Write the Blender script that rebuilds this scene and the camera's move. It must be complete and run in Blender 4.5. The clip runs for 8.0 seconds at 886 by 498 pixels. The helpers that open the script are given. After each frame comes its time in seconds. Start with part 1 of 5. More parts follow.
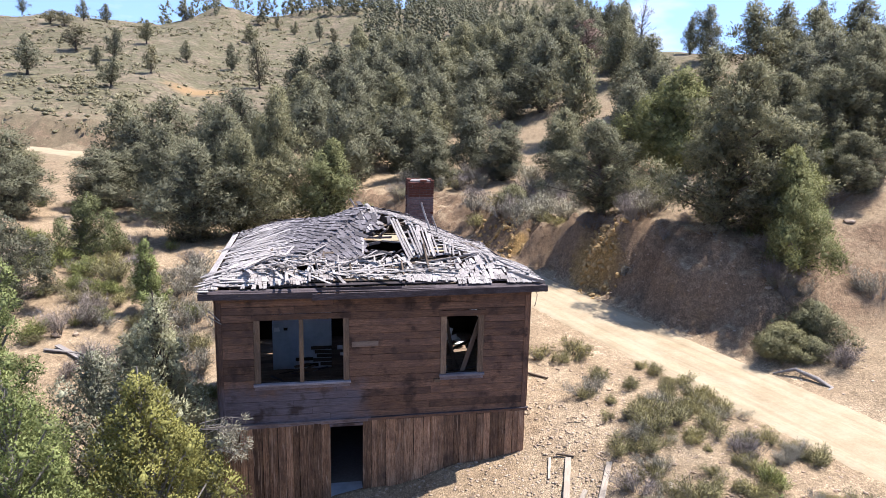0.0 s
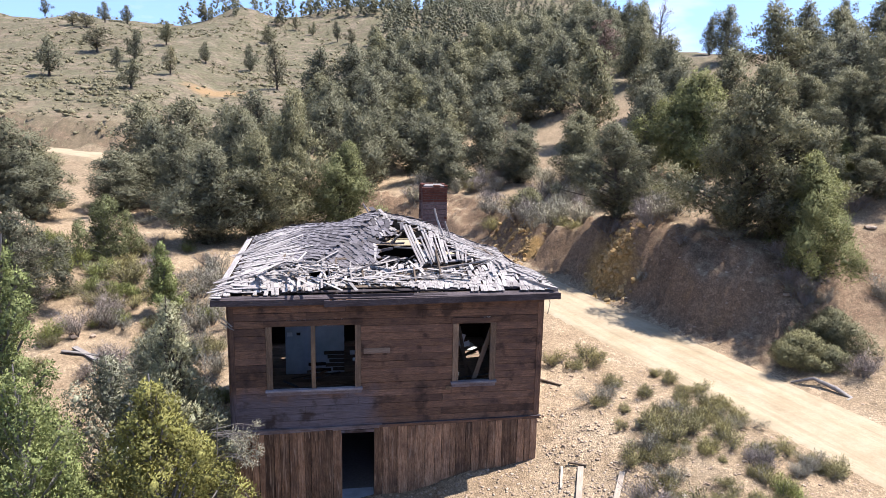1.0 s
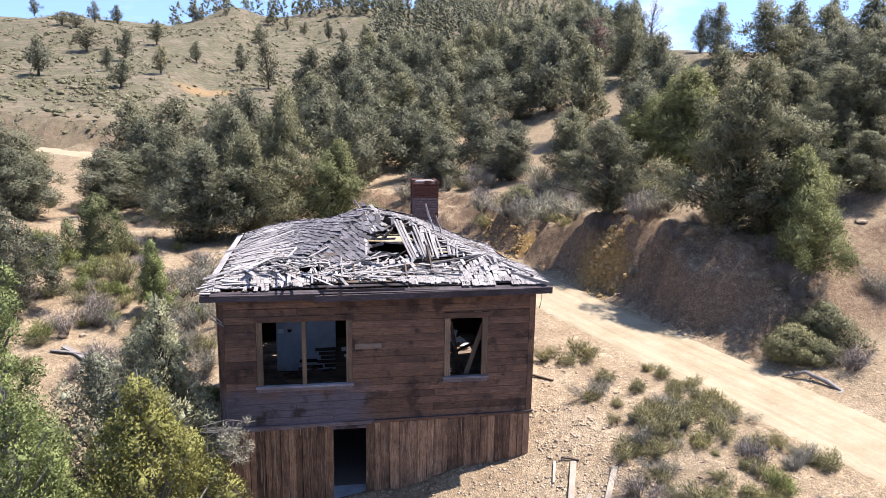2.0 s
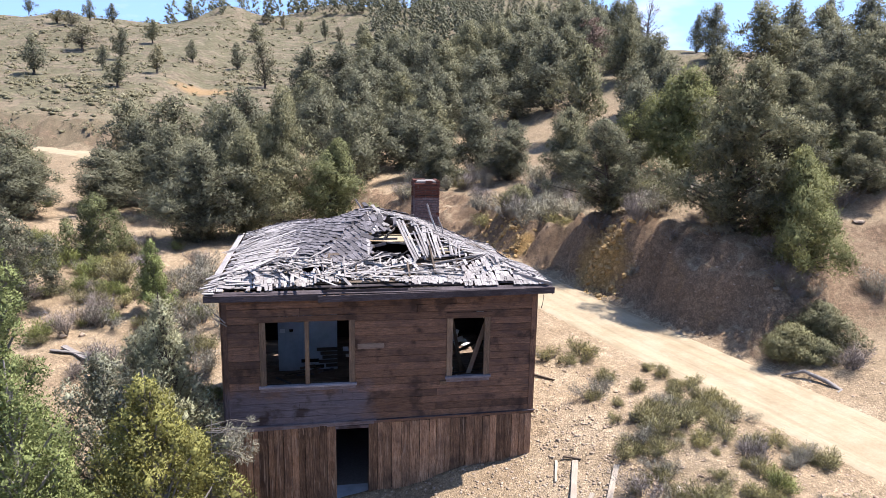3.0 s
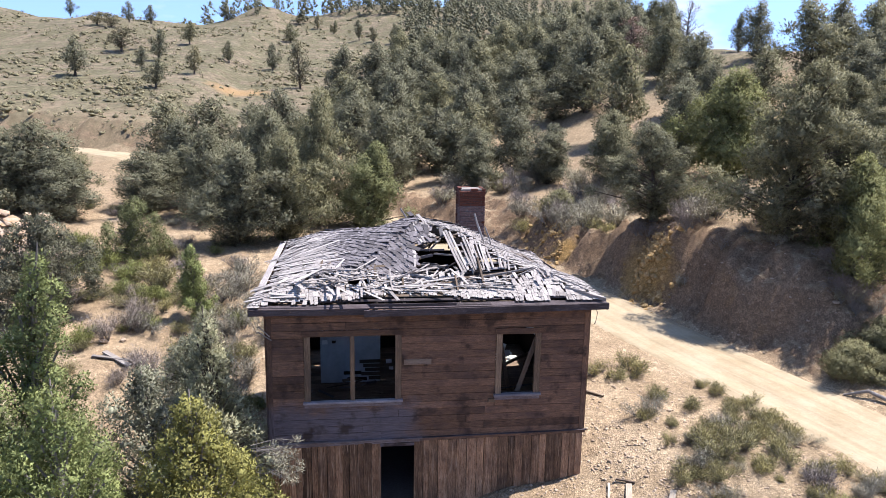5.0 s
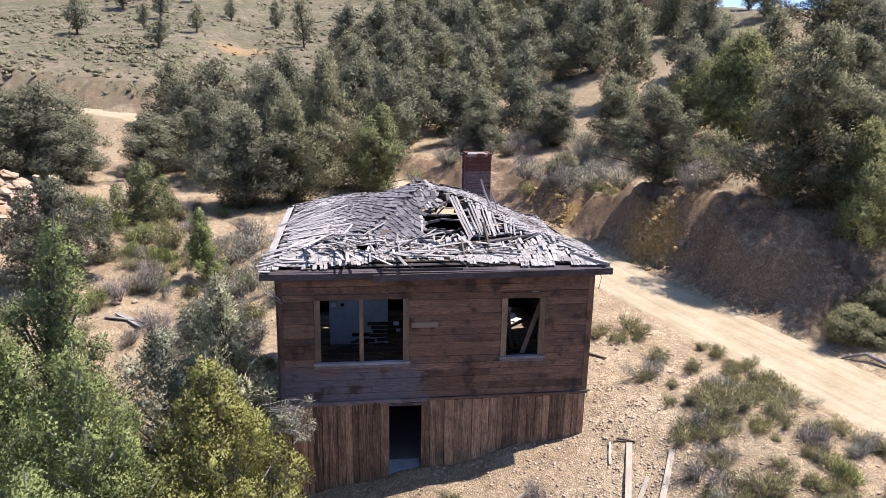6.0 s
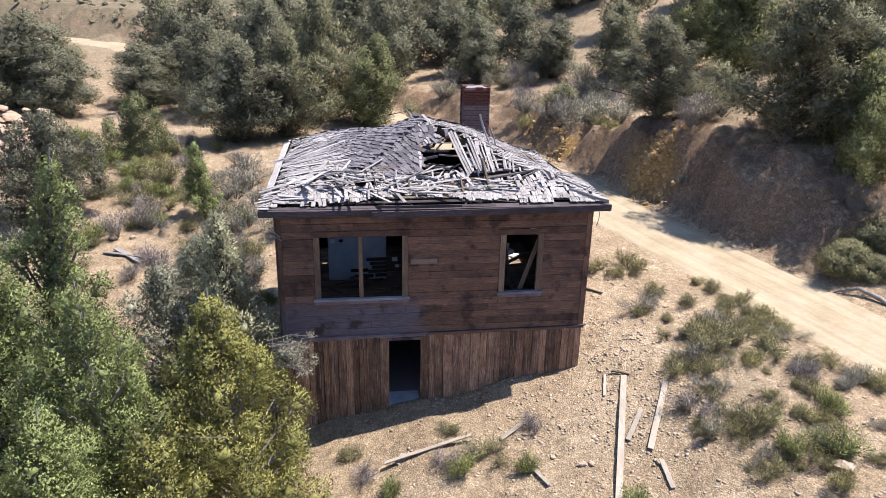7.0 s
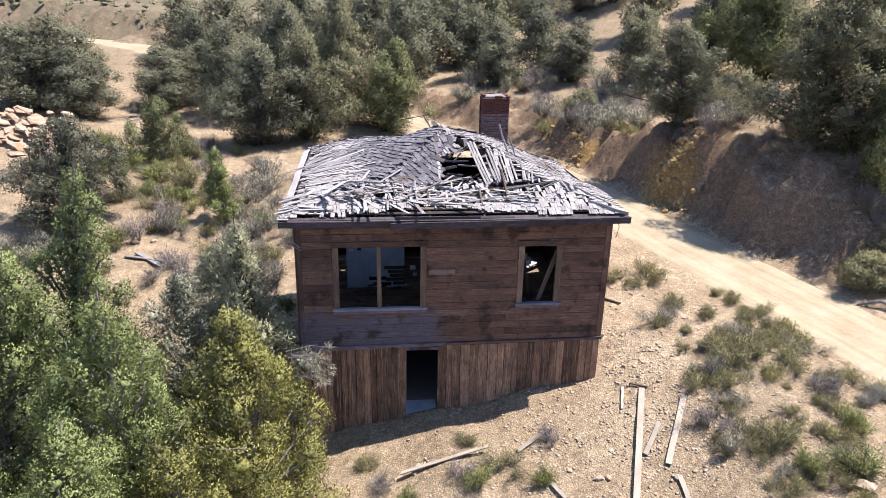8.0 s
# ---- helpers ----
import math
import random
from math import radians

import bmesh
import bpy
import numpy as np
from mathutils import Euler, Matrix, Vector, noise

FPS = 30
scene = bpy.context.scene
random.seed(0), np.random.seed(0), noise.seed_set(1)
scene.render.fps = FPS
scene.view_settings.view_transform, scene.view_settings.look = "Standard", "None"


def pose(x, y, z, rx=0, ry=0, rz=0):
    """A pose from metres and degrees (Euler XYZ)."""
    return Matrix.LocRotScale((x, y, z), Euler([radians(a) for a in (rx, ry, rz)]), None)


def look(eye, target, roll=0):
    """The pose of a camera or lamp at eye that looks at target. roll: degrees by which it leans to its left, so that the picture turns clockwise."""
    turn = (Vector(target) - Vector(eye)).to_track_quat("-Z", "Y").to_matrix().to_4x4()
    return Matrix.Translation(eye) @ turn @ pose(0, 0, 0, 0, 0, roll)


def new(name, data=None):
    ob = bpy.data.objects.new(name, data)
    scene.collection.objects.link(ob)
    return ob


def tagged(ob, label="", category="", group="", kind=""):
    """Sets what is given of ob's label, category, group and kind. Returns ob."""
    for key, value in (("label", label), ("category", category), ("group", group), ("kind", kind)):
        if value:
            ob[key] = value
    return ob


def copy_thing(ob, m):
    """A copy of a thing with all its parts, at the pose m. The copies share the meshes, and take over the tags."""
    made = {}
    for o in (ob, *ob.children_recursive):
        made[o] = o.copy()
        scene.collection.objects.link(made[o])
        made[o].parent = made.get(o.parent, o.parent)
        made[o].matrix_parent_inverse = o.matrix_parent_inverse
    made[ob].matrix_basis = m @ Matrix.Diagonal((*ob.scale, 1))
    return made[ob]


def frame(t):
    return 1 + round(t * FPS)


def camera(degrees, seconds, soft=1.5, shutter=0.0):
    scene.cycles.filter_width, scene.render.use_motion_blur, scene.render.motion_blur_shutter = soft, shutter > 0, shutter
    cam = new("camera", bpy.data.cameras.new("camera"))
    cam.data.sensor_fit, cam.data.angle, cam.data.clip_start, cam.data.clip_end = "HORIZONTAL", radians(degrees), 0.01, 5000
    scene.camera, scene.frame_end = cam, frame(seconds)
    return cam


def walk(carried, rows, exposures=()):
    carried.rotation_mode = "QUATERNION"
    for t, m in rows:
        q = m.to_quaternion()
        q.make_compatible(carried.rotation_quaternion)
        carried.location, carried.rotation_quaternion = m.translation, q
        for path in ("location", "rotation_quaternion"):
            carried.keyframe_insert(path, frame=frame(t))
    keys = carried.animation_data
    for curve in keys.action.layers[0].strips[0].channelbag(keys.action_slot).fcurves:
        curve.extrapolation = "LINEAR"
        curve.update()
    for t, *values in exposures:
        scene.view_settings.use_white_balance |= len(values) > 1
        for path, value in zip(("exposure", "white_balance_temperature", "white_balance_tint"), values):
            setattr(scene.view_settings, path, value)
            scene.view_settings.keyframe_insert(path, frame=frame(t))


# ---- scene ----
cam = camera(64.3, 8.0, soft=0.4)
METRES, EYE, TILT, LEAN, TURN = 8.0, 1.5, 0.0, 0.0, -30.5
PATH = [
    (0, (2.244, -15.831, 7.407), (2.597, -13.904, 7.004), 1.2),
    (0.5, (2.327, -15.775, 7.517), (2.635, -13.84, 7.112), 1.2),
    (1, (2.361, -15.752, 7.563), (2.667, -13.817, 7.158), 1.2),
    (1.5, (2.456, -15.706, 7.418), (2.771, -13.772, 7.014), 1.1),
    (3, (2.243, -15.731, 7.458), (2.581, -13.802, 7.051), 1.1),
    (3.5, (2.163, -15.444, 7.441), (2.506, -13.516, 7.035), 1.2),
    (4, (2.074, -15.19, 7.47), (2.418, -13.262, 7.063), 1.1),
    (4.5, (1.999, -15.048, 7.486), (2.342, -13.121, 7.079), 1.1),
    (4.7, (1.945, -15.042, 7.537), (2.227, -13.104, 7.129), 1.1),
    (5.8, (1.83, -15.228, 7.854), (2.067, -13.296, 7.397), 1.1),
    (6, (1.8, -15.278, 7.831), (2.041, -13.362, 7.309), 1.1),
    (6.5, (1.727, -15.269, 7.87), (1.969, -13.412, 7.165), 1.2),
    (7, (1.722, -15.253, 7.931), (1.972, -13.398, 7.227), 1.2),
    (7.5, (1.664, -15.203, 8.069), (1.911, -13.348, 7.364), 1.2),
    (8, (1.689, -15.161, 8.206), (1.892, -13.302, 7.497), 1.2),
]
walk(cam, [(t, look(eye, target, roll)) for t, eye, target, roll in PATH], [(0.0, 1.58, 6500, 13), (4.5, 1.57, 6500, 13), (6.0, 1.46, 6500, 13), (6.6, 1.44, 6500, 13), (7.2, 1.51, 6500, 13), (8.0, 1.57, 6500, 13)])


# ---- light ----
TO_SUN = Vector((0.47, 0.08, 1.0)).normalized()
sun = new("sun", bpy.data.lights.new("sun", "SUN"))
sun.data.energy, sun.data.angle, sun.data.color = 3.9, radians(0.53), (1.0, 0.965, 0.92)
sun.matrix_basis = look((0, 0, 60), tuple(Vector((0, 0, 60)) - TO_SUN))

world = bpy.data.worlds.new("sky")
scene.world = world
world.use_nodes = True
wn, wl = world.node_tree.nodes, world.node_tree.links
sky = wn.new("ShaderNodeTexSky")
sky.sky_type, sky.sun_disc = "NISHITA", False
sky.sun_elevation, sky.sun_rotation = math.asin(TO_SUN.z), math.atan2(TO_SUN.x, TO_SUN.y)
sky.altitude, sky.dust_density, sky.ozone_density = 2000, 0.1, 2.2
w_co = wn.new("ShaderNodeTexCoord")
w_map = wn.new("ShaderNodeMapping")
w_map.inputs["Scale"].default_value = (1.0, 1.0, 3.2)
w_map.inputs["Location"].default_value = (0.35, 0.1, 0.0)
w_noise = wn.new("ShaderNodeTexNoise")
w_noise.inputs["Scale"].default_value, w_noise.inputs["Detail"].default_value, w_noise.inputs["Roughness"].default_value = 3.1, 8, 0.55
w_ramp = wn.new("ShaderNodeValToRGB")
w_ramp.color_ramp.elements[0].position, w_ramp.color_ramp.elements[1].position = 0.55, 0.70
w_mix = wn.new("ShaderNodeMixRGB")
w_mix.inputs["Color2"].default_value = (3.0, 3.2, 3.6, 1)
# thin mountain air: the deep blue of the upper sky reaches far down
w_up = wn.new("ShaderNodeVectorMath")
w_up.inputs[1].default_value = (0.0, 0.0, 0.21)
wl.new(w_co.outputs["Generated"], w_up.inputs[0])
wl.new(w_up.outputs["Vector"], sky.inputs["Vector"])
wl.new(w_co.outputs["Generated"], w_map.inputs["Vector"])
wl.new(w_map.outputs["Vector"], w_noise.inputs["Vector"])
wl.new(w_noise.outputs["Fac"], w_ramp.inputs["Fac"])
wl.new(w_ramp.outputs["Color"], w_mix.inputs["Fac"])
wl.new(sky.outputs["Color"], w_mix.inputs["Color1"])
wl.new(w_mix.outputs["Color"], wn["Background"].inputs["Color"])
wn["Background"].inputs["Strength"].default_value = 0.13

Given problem
Look at the listing and set down only the lines from its start through the line with "scene.render.fps = FPS", word for word and without pictures.

Finished exercise
Write the Blender script that rebuilds this scene and the camera's move. It must be complete and run in Blender 4.5. The clip runs for 8.0 seconds at 886 by 498 pixels. The helpers that open the script are given. After each frame comes its time in seconds. Start with part 1 of 5. More parts follow.
0.0 s
1.0 s
2.0 s
3.0 s
5.0 s
6.0 s
7.0 s
8.0 s
# ---- helpers ----
import math
import random
from math import radians

import bmesh
import bpy
import numpy as np
from mathutils import Euler, Matrix, Vector, noise

FPS = 30
scene = bpy.context.scene
random.seed(0), np.random.seed(0), noise.seed_set(1)
scene.render.fps = FPS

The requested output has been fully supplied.